EXERCISE >>
The data below should be restated word for word, with every picture omitted.

■ ■ ■ ■ ■ ■ ■

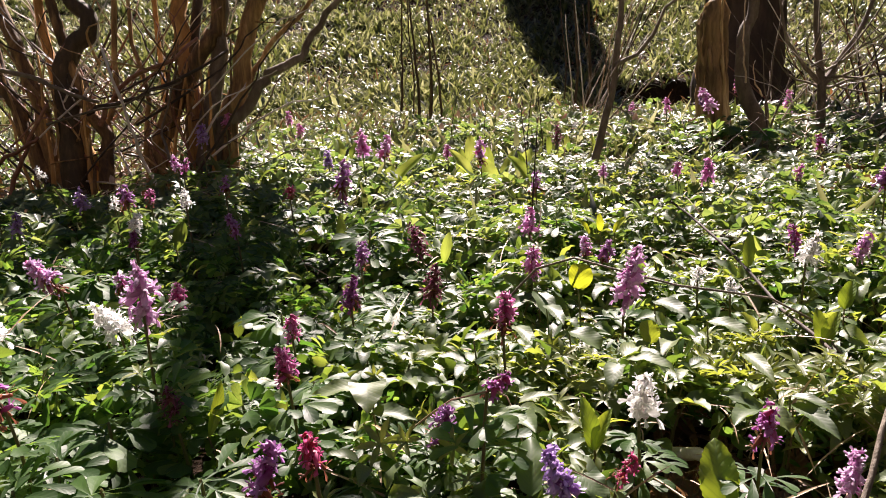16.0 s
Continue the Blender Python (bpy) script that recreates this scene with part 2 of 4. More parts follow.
# yellow-brown wood; the strong streaks also paint in lit ridges and shaded grooves
STUMP = bark_material("split_wood", [(0.03, 0.017, 0.009), (0.31, 0.2, 0.08), (0.74, 0.59, 0.31)], 9.0, 0.06, 1.0)
STRAW = bark_material("straw", [(0.2, 0.13, 0.07), (0.4, 0.28, 0.16), (0.55, 0.43, 0.28)], 20.0, 1.0, 0.3, 0.55)
# bleached wood, and twigs whitened to stand for glints of sun
PALE = bark_material("bleached_and_sunlit_twig", [(0.34, 0.28, 0.23), (0.55, 0.49, 0.43), (0.74, 0.7, 0.64)], 20.0, 1.0, 0.4, 0.35)
PETALS = {
    "white": petal_material("petal_white", (0.92, 0.91, 0.88), (0.97, 0.97, 0.96), 0.7),
    "lilac": petal_material("petal_lilac", (0.52, 0.16, 0.42), (0.84, 0.6, 0.82)),
    "pinklilac": petal_material("petal_pinklilac", (0.54, 0.1, 0.3), (0.76, 0.56, 0.82)),
    "purple": petal_material("petal_purple", (0.26, 0.04, 0.2), (0.56, 0.3, 0.6)),
    "magpurple": petal_material("petal_magenta_purple", (0.4, 0.02, 0.11), (0.52, 0.2, 0.52)),
    "pink": petal_material("petal_pink", (0.5, 0.06, 0.28), (0.82, 0.46, 0.78)),
    "withered": petal_material("petal_withered", (0.12, 0.03, 0.02), (0.3, 0.09, 0.16)),
    "magenta": petal_material("petal_magenta", (0.4, 0.03, 0.16), (0.74, 0.28, 0.55)),
    "redmag": petal_material("petal_red", (0.46, 0.02, 0.06), (0.68, 0.14, 0.34)),
    "darkpurple": petal_material("petal_dark", (0.16, 0.015, 0.09), (0.36, 0.12, 0.34)),
    "spent": petal_material("petal_spent", (0.16, 0.045, 0.025), (0.37, 0.14, 0.08)),
    "violet": petal_material("petal_violet", (0.24, 0.08, 0.32), (0.56, 0.4, 0.74)),
}


# ---- mesh tools ----
def mesh_of(name, verts, faces, uvs, material):
    """A mesh from arrays: verts n x 3, faces m x 4 (or lists), uvs one pair per vertex."""
    me = bpy.data.meshes.new(name)
    verts, faces = np.asarray(verts, np.float32), np.asarray(faces, np.int32)
    k = faces.shape[1]
    me.vertices.add(len(verts))
    me.vertices.foreach_set("co", verts.ravel())
    me.loops.add(faces.size)
    me.loops.foreach_set("vertex_index", faces.ravel())
    me.polygons.add(len(faces))
    me.polygons.foreach_set("loop_start", np.arange(0, faces.size, k, dtype=np.int32))
    me.polygons.foreach_set("use_smooth", np.ones(len(faces), bool))
    layer = me.uv_layers.new(name="UVMap")
    layer.data.foreach_set("uv", np.asarray(uvs, np.float32)[faces.ravel()].ravel())
    me.materials.append(material)
    me.update(calc_edges=True)
    me.validate()
    return me


def piece(name, me, parent, m=None, label=""):
    """One mesh object under a thing or a part."""
    ob = new(name, me)
    ob.parent = parent
    if m is not None:
        ob.matrix_basis = m
    return tagged(ob, label)


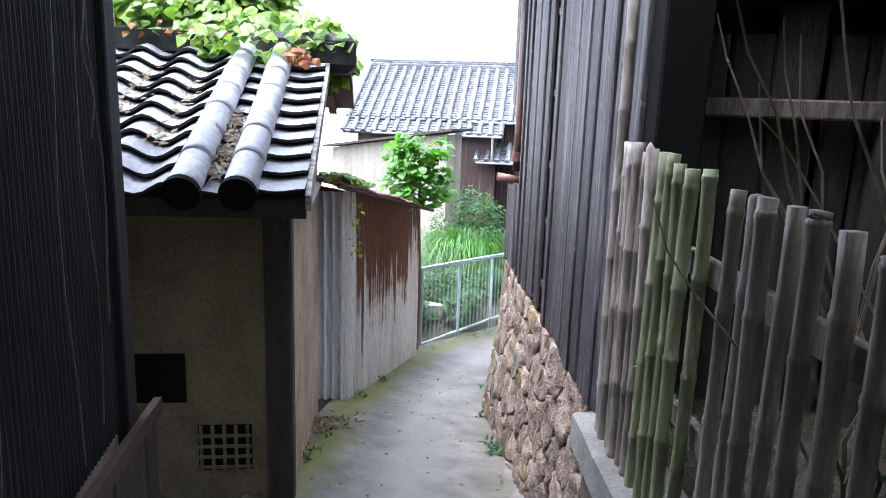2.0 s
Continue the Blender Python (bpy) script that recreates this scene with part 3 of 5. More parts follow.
lt = part("lattice", boxed(2.22, 2.8, -0.06, -0.045, 0.2, 0.95), M_MUD, w2, "wooden lattice in front of a mud panel")
for k in range(7):
    part("bar", boxed(2.26 + 0.08 * k, 2.285 + 0.08 * k, -0.045, -0.02, 0.2, 0.95), M_BOARD, lt)
for z in (0.42, 0.66, 0.9):
    part("bar", boxed(2.22, 2.8, -0.02, -0.005, z, z + 0.025), M_BOARD, lt)
part("stile", boxed(2.8, 2.9, -0.05, 0.0, 0.2, 1.0, bev=0.006), M_BOARD, w2)
part("brace", prism(bmesh.new(), [(2.2, -0.04, 0.98), (3.1, -0.04, 0.92), (3.62, -0.04, 0.62), (3.62, -0.04, 0.74), (3.1, -0.04, 1.05), (2.2, -0.04, 1.1)], (0, 0.06, 0)), M_BOARD, w2, "bent dark beam")
boards(w2, 2.2, 3.62, 1.05, 2.7, -0.03, rng, M_BOARD, 0.11, 0.18, foot=0.004)
boards(w2, 3.62, 3.84, 0.2, 2.7, -0.03, rng, M_BOARD, 0.1, 0.12, foot=0.004)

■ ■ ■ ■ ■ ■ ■

FULL ANSWER >>
16.0 s
Continue the Blender Python (bpy) script that recreates this scene with part 2 of 4. More parts follow.
# yellow-brown wood; the strong streaks also paint in lit ridges and shaded grooves
STUMP = bark_material("split_wood", [(0.03, 0.017, 0.009), (0.31, 0.2, 0.08), (0.74, 0.59, 0.31)], 9.0, 0.06, 1.0)
STRAW = bark_material("straw", [(0.2, 0.13, 0.07), (0.4, 0.28, 0.16), (0.55, 0.43, 0.28)], 20.0, 1.0, 0.3, 0.55)
# bleached wood, and twigs whitened to stand for glints of sun
PALE = bark_material("bleached_and_sunlit_twig", [(0.34, 0.28, 0.23), (0.55, 0.49, 0.43), (0.74, 0.7, 0.64)], 20.0, 1.0, 0.4, 0.35)
PETALS = {
    "white": petal_material("petal_white", (0.92, 0.91, 0.88), (0.97, 0.97, 0.96), 0.7),
    "lilac": petal_material("petal_lilac", (0.52, 0.16, 0.42), (0.84, 0.6, 0.82)),
    "pinklilac": petal_material("petal_pinklilac", (0.54, 0.1, 0.3), (0.76, 0.56, 0.82)),
    "purple": petal_material("petal_purple", (0.26, 0.04, 0.2), (0.56, 0.3, 0.6)),
    "magpurple": petal_material("petal_magenta_purple", (0.4, 0.02, 0.11), (0.52, 0.2, 0.52)),
    "pink": petal_material("petal_pink", (0.5, 0.06, 0.28), (0.82, 0.46, 0.78)),
    "withered": petal_material("petal_withered", (0.12, 0.03, 0.02), (0.3, 0.09, 0.16)),
    "magenta": petal_material("petal_magenta", (0.4, 0.03, 0.16), (0.74, 0.28, 0.55)),
    "redmag": petal_material("petal_red", (0.46, 0.02, 0.06), (0.68, 0.14, 0.34)),
    "darkpurple": petal_material("petal_dark", (0.16, 0.015, 0.09), (0.36, 0.12, 0.34)),
    "spent": petal_material("petal_spent", (0.16, 0.045, 0.025), (0.37, 0.14, 0.08)),
    "violet": petal_material("petal_violet", (0.24, 0.08, 0.32), (0.56, 0.4, 0.74)),
}


# ---- mesh tools ----
def mesh_of(name, verts, faces, uvs, material):
    """A mesh from arrays: verts n x 3, faces m x 4 (or lists), uvs one pair per vertex."""
    me = bpy.data.meshes.new(name)
    verts, faces = np.asarray(verts, np.float32), np.asarray(faces, np.int32)
    k = faces.shape[1]
    me.vertices.add(len(verts))
    me.vertices.foreach_set("co", verts.ravel())
    me.loops.add(faces.size)
    me.loops.foreach_set("vertex_index", faces.ravel())
    me.polygons.add(len(faces))
    me.polygons.foreach_set("loop_start", np.arange(0, faces.size, k, dtype=np.int32))
    me.polygons.foreach_set("use_smooth", np.ones(len(faces), bool))
    layer = me.uv_layers.new(name="UVMap")
    layer.data.foreach_set("uv", np.asarray(uvs, np.float32)[faces.ravel()].ravel())
    me.materials.append(material)
    me.update(calc_edges=True)
    me.validate()
    return me


def piece(name, me, parent, m=None, label=""):
    """One mesh object under a thing or a part."""
    ob = new(name, me)
    ob.parent = parent
    if m is not None:
        ob.matrix_basis = m
    return tagged(ob, label)


2.0 s
Continue the Blender Python (bpy) script that recreates this scene with part 3 of 5. More parts follow.
lt = part("lattice", boxed(2.22, 2.8, -0.06, -0.045, 0.2, 0.95), M_MUD, w2, "wooden lattice in front of a mud panel")
for k in range(7):
    part("bar", boxed(2.26 + 0.08 * k, 2.285 + 0.08 * k, -0.045, -0.02, 0.2, 0.95), M_BOARD, lt)
for z in (0.42, 0.66, 0.9):
    part("bar", boxed(2.22, 2.8, -0.02, -0.005, z, z + 0.025), M_BOARD, lt)
part("stile", boxed(2.8, 2.9, -0.05, 0.0, 0.2, 1.0, bev=0.006), M_BOARD, w2)
part("brace", prism(bmesh.new(), [(2.2, -0.04, 0.98), (3.1, -0.04, 0.92), (3.62, -0.04, 0.62), (3.62, -0.04, 0.74), (3.1, -0.04, 1.05), (2.2, -0.04, 1.1)], (0, 0.06, 0)), M_BOARD, w2, "bent dark beam")
boards(w2, 2.2, 3.62, 1.05, 2.7, -0.03, rng, M_BOARD, 0.11, 0.18, foot=0.004)
boards(w2, 3.62, 3.84, 0.2, 2.7, -0.03, rng, M_BOARD, 0.1, 0.12, foot=0.004)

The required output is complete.